Milan's major public archives and design institutions are confronting a problem that has quietly compounded for years: thousands of duplicate, low-resolution and legally ambiguous images sitting inside databases that underpin everything from tourism campaigns to academic research. The immediate question is not whether to replace them — that decision has largely been made — but how, at what cost, and who controls the process.
The pressure to act has sharpened considerably in 2026. With the Milan-Cortina Winter Olympics now months away, the Comune di Milano has accelerated a broader push to present a coherent, high-quality digital face to the world. Institutions managing image libraries tied to the Games, including assets used across the Piazza Tre Torri media hub in Porta Nuova, have flagged that duplicate and conflicting image files create real operational risk — the wrong photograph published under the wrong rights licence can cost an institution tens of thousands of euros in penalties.
What the Institutions Are Actually Deciding
The Fondazione Giangiacomo Feltrinelli, based on Viale Pasubio, and the Archivio Civico del Comune di Milano, on Via Messina, are among the institutions now weighing competing software frameworks for automated duplicate detection and bulk image replacement. Both collections run into the hundreds of thousands of catalogued items. Staff at institutions of similar scale elsewhere in Europe have reported that a poorly managed migration — one that strips metadata or collapses variant images that are actually distinct records — can take three to five years to correct.
The core technical decision involves choosing between hash-based deduplication tools, which are fast but blunt, and AI-assisted visual similarity systems, which are more accurate but cost significantly more to licence and run. Estimates circulating among Milan's digital heritage sector put a full AI-assisted audit of a 300,000-image archive at between €180,000 and €350,000, depending on the vendor. That range matters enormously given ongoing budget negotiations between the centre-left city administration under Beppe Sala and a Lombardy regional government that has shown little appetite for what it regards as discretionary cultural spending.
The fashion and design economy adds a particular wrinkle. The Triennale Milano on Viale Alemagna holds extensive photographic documentation of Italian design history, much of it digitised under EU-funded projects in the 2010s. Duplicate images in that collection are not merely a storage nuisance — they can represent competing provenance claims over works whose commercial rights are actively contested by luxury houses. Getting the replacement workflow wrong there is not a technical embarrassment; it is a legal liability.
The Decisions That Cannot Wait
Three choices will define what happens over the next six months.

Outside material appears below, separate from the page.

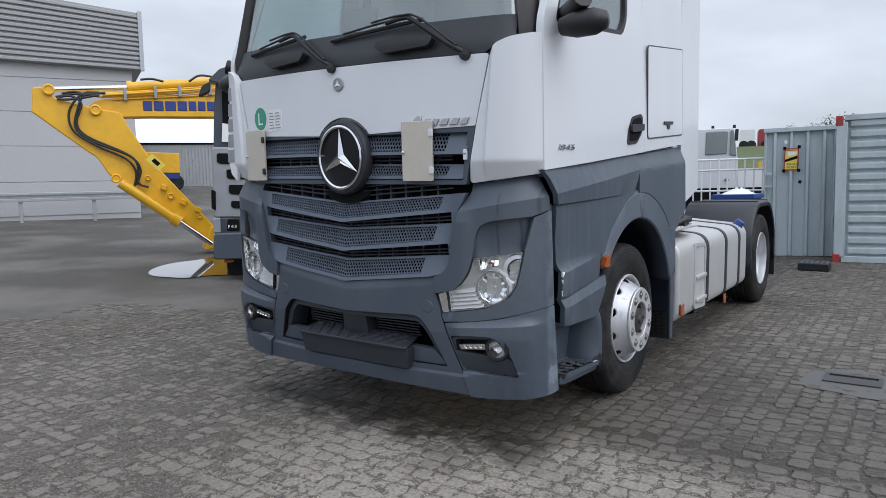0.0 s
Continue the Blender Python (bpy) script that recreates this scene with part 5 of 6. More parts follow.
for i in range(7):
    for j in range(5):
        lathe(bm, [(0.017, 0.006), (0.017, -0.0135), (0.001, -0.0135)], lambda u, v, d: Vector((0.80 + j * 0.078 + u, 2.37 + i * 0.083 + v, 1.012 - d)), 10)
part("punched_holes", bm, "gap", walk_plate)
bm = bmesh.new()
lathe(bm, [(0.001, -0.05), (0.040, -0.05), (0.046, -0.042), (0.046, -0.01), (0.052, 0.0), (0.052, 0.03)], lambda u, v, d: Vector((1.135 + 0.8 * u - 0.6 * d, 4.50 + v, 0.915 - 0.6 * u - 0.8 * d)), 24)
part("filler_cap", bm, "binblue", TRUCK, "blue filler cap", 0.004)
bm = bmesh.new()
lathe(bm, [(0.001, -0.05), (0.07, -0.05), (0.075, -0.04), (0.075, 0.0)], lambda u, v, d: Vector((0.92 + u, 3.1 + v, 0.98 - d)), 24)
part("fuel_cap", bm, "grey_dark", TRUCK, "dark fuel cap", 0.004)
for k, (y, x, w) in enumerate(((2.40, 1.02, 0.10), (2.66, 1.08, 0.08), (2.95, 1.0, 0.12))):
    bm = bmesh.new()
    box(bm, x - 0.05, x + 0.05, y, y + w, 1.0, 1.05 + 0.015 * k)
    tube(bm, smooth_path([(x, y - 0.10, 1.03), (x + 0.06, y + 0.02, 1.07), (x + 0.04, y + 0.18, 1.05), (x - 0.1, y + 0.26, 1.03)]), 0.014)
    part("valve_block", bm, "hose", TRUCK, "black valve with a hose", 0.006)
for y, x, z in ((2.335, 1.203, 0.40), (3.93, 1.14, 0.245)):
    bm = bmesh.new()
    box(bm, x - 0.006, x + 0.008, y - 0.02, y + 0.055, z - 0.045, z + 0.045)
    part("reflector", bm, "orange", TRUCK, "small orange reflector", 0.004)
for k in range(3):
    bm = bmesh.new()
    y0 = 2.45 + 0.12 * k
    tube(bm, smooth_path([(0.2 + 0.1 * k, y0 - 0.2, 1.3), (0.45, y0, 1.08 + 0.03 * k), (0.75, y0 + 0.25, 1.05), (0.95, y0 + 0.5, 1.06), (0.70, y0 + 0.75, 1.08), (0.3, y0 + 0.9, 1.05)]), 0.018)
    part("air_line", bm, "hose", TRUCK)
bm = bmesh.new()
rows = []
for i in range(21):
    a = radians(-12 + 204 * i / 20)
    c, s = math.cos(a), math.sin(a)
    y, z = 5.36 + 0.68 * max(-1, min(1, c * 1.05)), 0.55 + 0.58 * min(0.90, max(s, -1)) / 0.9
    rows.append([bm.verts.new((x, y, z)) for x in (0.50, 1.19)] + [bm.verts.new((1.225, 5.36 + (y - 5.36) * 0.985, 0.55 + (z - 0.55) * 0.97)), bm.verts.new((1.225, 5.36 + (y - 5.36) * 0.93, 0.55 + (z - 0.55) * 0.90))])
for p, q in zip(rows[:-1], rows[1:]):
    for k in range(3):
        bm.faces.new((p[k], p[k + 1], q[k + 1], q[k]))
ob = part("rear_wing", bm, "grey_dark", TRUCK, "dark plastic wing over the rear wheel", angle=40)
sol = ob.modifiers.new("thick", "SOLIDIFY")
sol.thickness = 0.012
for y in (5.1, 5.62):
    bm = bmesh.new()
    box(bm, 0.5, 1.20, y, y + 0.06, 1.118, 1.138)
    part("wing_rib", bm, "grey_dark", ob, "", 0.004)
bm = bmesh.new()
box(bm, 0.55, 1.22, 6.03, 6.05, 0.22, 0.62)
part("mud_flap", bm, "black", TRUCK)


# ---------------------------------------------------------------- yard, far side: building, hall, excavator, second truck
def frame_at(x, y, yaw, k=1.0):
    """Local places: u sideways, v up, d away; k: size about the eye's height."""
    m = pose(x, y, 0, 0, 0, yaw)
    return lambda u, v, d: m @ Vector((u * k, d * k, 1.387 + (v - 1.387) * k))


B = frame_at(-21.67, 8.85, 64.5)
hall = thing("warehouse", (-21.67, 8.85, 0.6), "grey panelled warehouse with a ribbed fascia and a steel guard rail", "building")
bm = bmesh.new()
prism(bm, [(-22, 0.3), (2.2, 0.3), (2.2, 5.95), (-22, 5.95)], 0.0, 20.0, B)
part("wall", bm, "wall_grey", hall)
for z0, z1 in ((0.72, 1.86), (1.88, 3.08), (3.10, 4.24), (4.26, 5.38), (5.40, 5.95)):
    bm = bmesh.new()
    prism(bm, [(-22, z0), (2.19, z0), (2.19, z1), (-22, z1)], -0.03, 0.01, B)
    part("cladding_panel", bm, "wall_grey", hall, "", 0.006)
fas = bmesh.new()
prism(fas, [(-22, 6.4), (2.52, 5.78), (2.55, 7.78), (-22, 9.9)], -0.25, 19.0, B)
fascia = part("fascia", fas, "rib_grey", hall, "grey horizontally ribbed fascia")
for k in range(12):
    bm = bmesh.new()
    f0, f1 = k / 12, (k + 0.62) / 12
    za, zb = 5.80 + 1.96 * f0, 5.80 + 1.96 * f1
    ya, yb = 6.42 + 3.44 * f0, 6.42 + 3.44 * f1
    prism(bm, [(-22, ya), (2.50, za), (2.50, zb), (-22, yb)], -0.33, -0.24, B)
    part("rib", bm, "rib_grey", fascia, "", 0.02)
bm = bmesh.new()
prism(bm, [(2.46, 5.76), (2.60, 5.76), (2.62, 7.84), (2.48, 7.84)], -0.36, -0.2, B)
part("corner_trim", bm, "galv", fascia, "", 0.01)
bm = bmesh.new()
prism(bm, [(-22, 1.24), (2.16, 1.22), (2.16, 1.32), (-22, 1.34)], -1.05, -1.0, B)
prism(bm, [(-22, 1.44), (2.16, 1.42), (2.16, 1.50), (-22, 1.54)], -1.05, -1.0, B)
prism(bm, [(-22, 1.34), (2.16, 1.32), (2.16, 1.42), (-22, 1.44)], -0.98, -0.96, B)
rail2 = thing("guard_rail", (-21.67, 8.85, 0.7), "galvanised steel guard rail on posts before the warehouse", "guard rail")
part("beam", bm, "galv", rail2, "", 0.01)
for u in [-1.48 + 2.15 * k for k in range(-8, 2)]:
    bm = bmesh.new()
    prism(bm, [(u - 0.06, 0.5), (u + 0.06, 0.5), (u + 0.06, 1.3), (u - 0.06, 1.3)], -0.95, -0.85, B)
    part("post", bm, "galv", rail2, "", 0.01)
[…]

First, institutions need to decide whether to act independently or pool resources through the Polo del '900-style consortium model that has worked for some Piedmontese archives; going it alone is faster but expensive, while a consortium slows procurement by at least a year. Second, the Comune must decide whether the replacement process will be governed by an open metadata standard — Dublin Core or IIIF-compliant formats — or allow each institution to maintain proprietary structures, which will create interoperability headaches when the Olympic media push peaks in late January 2027. Third, and most politically charged, is the question of what happens to images that cannot be matched to a clear replacement: deletion, quarantine, or continued use under a risk-assessed licence.
A working group convened under the Milano Digital Week framework, which last met in March 2026, is expected to publish draft recommendations before the end of September. That deadline is tight. Procurement cycles for major software contracts in the public sector typically run four to six months, meaning any institution that does not move by October risks arriving at the Olympic window still running its current patchwork system. The institutions that get this right will have cleaner, legally defensible collections. Those that delay will spend the first quarter of 2027 doing damage control while the world is watching.